Famous Residents
There are over 200,000 people laid to rest in Abney Park Cemetery, from world-famous names such as William Booth to relatively unsung heroes, such as Betsi Cadwaladr who, aged over 60, worked as a nurse alongside Florence Nightingale in the Crimea War. Here we touch upon the stories of just a few of the people for whom Abney is their final resting place.
Don’t forget: the Abney Unearthed project is designed to re-map the cemetery and to research the life-stories of some of the almost 200,000 people interred at Abney Park. Learn more here.
James ‘Bronterre’ O’Brien (1805-1864) was an Irish born, British radical, and a leading figure in the Chartist movement of the 1830s-40s.
Frank and Susannah Bostock, famous for travelling the world with an amazing menagerie.
Joanna Vassa, daughter of Olaudah Equiano (alias Gustavus Vassa), Britain's first Black activist.
Margaret Graham was a famous aeronaut and the first British woman to make a solo balloon flight in 1826.
Mary Hays was an autodidact intellectual who published essays, poetry, novels and several works on famous (and infamous) women.
Abney's Abolitionists
Binney was affectionately known as the Archbishop of Nonconformity.
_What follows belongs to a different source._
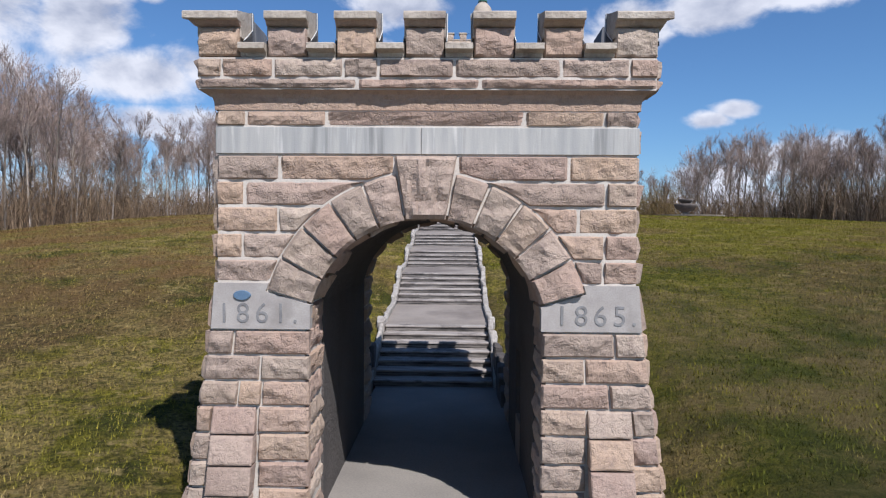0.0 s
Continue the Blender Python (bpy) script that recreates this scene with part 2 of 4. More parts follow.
def streaked_band():
    k = Mat("pale_streaked_band", 0.8)
    c = k.mix(k.range(k.noise(5, 4, 0.6, (1.6, 1, 0.12)), 0.38, 0.62), (0.42, 0.40, 0.365), (0.325, 0.318, 0.30))
    c = k.mix(k.range(k.noise(9, 4, 0.6, (1.6, 1, 0.10)), 0.57, 0.72), c, (0.53, 0.505, 0.465))
    c = k.mix(k.range(k.noise(3, 4, 0.6, (2.2, 1, 0.10)), 0.57, 0.72), c, (0.21, 0.205, 0.195))
    return k.colour(c).bump(k.noise(50, 4), 0.2, 0.01)


band_mat = streaked_band()


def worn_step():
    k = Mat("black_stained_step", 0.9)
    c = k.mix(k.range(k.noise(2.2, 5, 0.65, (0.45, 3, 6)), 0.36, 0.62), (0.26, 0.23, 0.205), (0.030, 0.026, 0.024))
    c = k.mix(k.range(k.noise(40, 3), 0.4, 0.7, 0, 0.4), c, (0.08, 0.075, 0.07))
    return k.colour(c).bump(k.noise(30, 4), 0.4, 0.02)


step_mat = worn_step()
tread_mat = plain_material("worn_pale_tread", (0.41, 0.365, 0.325), (0.19, 0.163, 0.147), 0.9, 2.6, 30, 0.4, stretch=(0.5, 5, 5), dark=(0.085, 0.072, 0.066))


def grass_material():
    k = Mat("spring_grass", 0.95)
    k.b.inputs["Specular IOR Level"].default_value = 0.1
    green, deep = (0.185, 0.160, 0.018), (0.058, 0.066, 0.008)
    straw, brown = (0.27, 0.202, 0.068), (0.140, 0.088, 0.037)
    xyz = k.n.new("ShaderNodeSeparateXYZ")
    k.l.new(k.where, xyz.inputs[0])
    dry = k.n.new("ShaderNodeMath")
    dry.operation = "ADD"
    k.l.new(k.noise(0.9, 6, 0.72), dry.inputs[0])
    k.l.new(k.range(xyz.outputs[0], -14, 10, 0.08, -0.06), dry.inputs[1])
    c = k.mix(k.range(dry.outputs[0], 0.44, 0.57), green, straw)
    c = k.mix(k.range(k.noise(2.4, 5, 0.7, (0.7, 1.3, 1)), 0.55, 0.63, 0, 0.75), c, deep)
    c = k.mix(k.range(k.noise(0.16, 4, 0.6, (0.6, 1.0, 1)), 0.46, 0.58, 0, 0.9), c, brown)
    c = k.mix(k.range(k.noise(0.33, 5, 0.62), 0.53, 0.62, 0, 0.9), c, deep)
    c = k.mix(k.range(k.noise(9, 6, 0.75), 0.42, 0.60, 0, 0.9), c, k.mix(0.85, c, (0.014, 0.015, 0.006)))
    c = k.mix(k.range(k.noise(5, 6, 0.8), 0.58, 0.68, 0, 0.7), c, (0.29, 0.215, 0.105))
    c = k.mix(k.range(k.noise(1.15, 6, 0.72, (0.8, 1.4, 1)), 0.52, 0.58, 0, 0.6), c, k.mix(0.55, c, (0.026, 0.028, 0.006)))
    c = k.mix(k.range(k.noise(1.6, 6, 0.75, (0.9, 1.3, 1)), 0.57, 0.66, 0, 0.75), c, (0.30, 0.225, 0.095))
    # lush strip round the terrace and beside the gateway, bare brown thatch on the slope between
    lush = k.range(k.noise(0.5, 4, 0.6), 0.40, 0.60, 0.25, 0.9)
    near_top = k.n.new("ShaderNodeMath")
    near_top.operation = "MULTIPLY"
    k.l.new(lush, near_top.inputs[0])
    k.l.new(k.range(xyz.outputs[1], 50.0, 55.0), near_top.inputs[1])
    c = k.mix(near_top.outputs[0], c, (0.075, 0.105, 0.013))
    foot = k.n.new("ShaderNodeMath")
    foot.operation = "MULTIPLY"
    k.l.new(k.range(xyz.outputs[1], 26.0, 12.0, 0.0, 0.8), foot.inputs[0])
    k.l.new(k.range(xyz.outputs[0], 1.0, 6.0), foot.inputs[1])
    c = k.mix(foot.outputs[0], c, k.mix(k.range(k.noise(0.45, 5, 0.65), 0.40, 0.60), (0.030, 0.040, 0.006), (0.105, 0.080, 0.034)))
    slope = k.n.new("ShaderNodeMath")
    slope.operation = "MULTIPLY"
    down = k.n.new("ShaderNodeMath")
    down.operation = "MULTIPLY"
    k.l.new(k.range(xyz.outputs[0], -1.0, -6.0), down.inputs[0])
    k.l.new(k.range(xyz.outputs[1], 15.0, 21.0), down.inputs[1])
    k.l.new(down.outputs[0], slope.inputs[0])
    k.l.new(k.range(k.noise(0.28, 5, 0.68), 0.47, 0.57, 0.0, 0.8), slope.inputs[1])
    c = k.mix(slope.outputs[0], c, k.mix(k.range(k.noise(7, 5, 0.7), 0.4, 0.6), (0.105, 0.058, 0.024), (0.20, 0.122, 0.050)))
    # leaf litter under the woods, beyond the mown lawn
    pos = k.n.new("ShaderNodeSeparateXYZ")
    k.l.new(k.where, pos.inputs[0])
    far = k.range(pos.outputs[1], 63.5, 67.0)
    side = k.n.new("ShaderNodeMath")
    side.operation = "ABSOLUTE"
    k.l.new(pos.outputs[0], side.inputs[0])
    far2 = k.range(side.outputs[0], 28.5, 32.0)
    m = k.n.new("ShaderNodeMath")
    m.operation = "MAXIMUM"
    k.l.new(far, m.inputs[0])
    k.l.new(far2, m.inputs[1])
    litter = k.mix(k.range(k.noise(1.3, 5, 0.7), 0.35, 0.65), (0.085, 0.058, 0.037), (0.045, 0.032, 0.022))
    c = k.mix(m.outputs[0], c, litter)
    return k.colour(c).bump(k.noise(22, 6, 0.75), 1.0, 0.09)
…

He was an active member of the British and Foreign Anti-Slavery Society and chaired an event at the first World Anti-Slavery Convention in 1840. Thomas Binney assisted the African-American abolitionist Samuel Ringgold Ward by providing him with contacts when he came to Britain and later became the biographer of Sir Thomas Foxwell Buxton, a leading parliamentary abolitionist.
Rev Buzacott was the second Secretary of the British and Foreign Anti-Slavery Society (subsequently known as Anti-Slavery International). With slavery abolished in North America in 1865, he continued to carry out research and publish work with Joseph Cooper designed to help abolish slavery elsewhere, particularly in the Middle East, Turkey and Africa.
Josiah Conder was a bookseller, poet and author. His political work included a tract on the superior value of free labour over slave labour. In 1839 he became a founding Committee Member of the British and Foreign Anti-Slavery Society. In this role he was an organiser of, and delegate to, the world's first Anti-Slavery Convention, which was held in London in 1840 – an event depicted in a large painting by Benjamin Haydon that hangs in the National Portrait Gallery, London.
Known affectionately as ‘The Prince of Preachers to Children’, Fletcher is widely acknowledged as the pioneer of preaching to audiences of children and attracting large crowds of young people to nonconformist chapels. He is the author of numerous devotional works and the founder of the Finsbury Chapel in London. Fletcher is also noted for his support of missionary work and for the abolition of slavery in the United States and has associations with Moses Roper and Frederick Douglass
Samuel Morley was MP for Nottingham and for Bristol. He work hard for nonconformist emancipation and endowed Morley College for adult education. Morley was a supporter of abolitionism and became treasurer of the fund to finance Josiah Henson, an escaped American slave, who was given support in Britain.
John Pye-Smith was a Congregationalist theologian and scholar and worked throughout his life for the abolition of slavery. He took over the editorship of the Sheffield Iris, the leading abolitionist newspaper in the North of England, during the imprisonment of its editor, his friend, James Montgomery. Later, in 1830, Pye-Smith was Chair of the Board of Congregational Ministers when it passed an anti-slavery motion to secure support from all Congregational chapels across the country in petitioning parliament.
Take this self-guided walking tour of Abney’s abolitionists.
Listen to Alan Gartrell’s podcast in which he talks about slave narratives and Abney Park’s links with Abolitionist history.
Read Alan Gartrell’s article about Abney’s connection to anti-slavery movement and the World Anti-Slavery Convention that took place in 1840.
Abney's Music Hall Stars
Watch 'Your Own, Your Very Own', a documentary detailing the life and times of the music hall stars buried in Abney Park, presented by Colin Sell, of Radio 4's Sorry I Haven't A Clue.
Rowan Lennon discusses the life and times of the great man of Music Hall: George Leybourne, or ‘Champagne Charlie’ as he was known, who is buried at Abney Park.
Listen to Rowan Lennon as she tells the story of the Victorian Music Hall, burlesque and panto star, Nellie Power.
Other interesting residents
Sir Henry Busby Bird, J.P, served as the Mayor of Shoreditch a record twelve times. He was knighted in 1919 for his services to the borough and his various charitable contributions to the War effort.
Eric Walrond was a respected and brilliant ‘Harlem Renaissance’ writer with a distinctive style of writing in dialect. His descriptive insights into the daily lives of the people around him addressed issues of race and class.
William Thomas ‘Tommy’ Hall died on April 26, 1949 aged 72 years. His memorial in Abney Park Cemetery was erected by his cycling friends as a tribute to a record breaking and world-famous cyclist on road and track.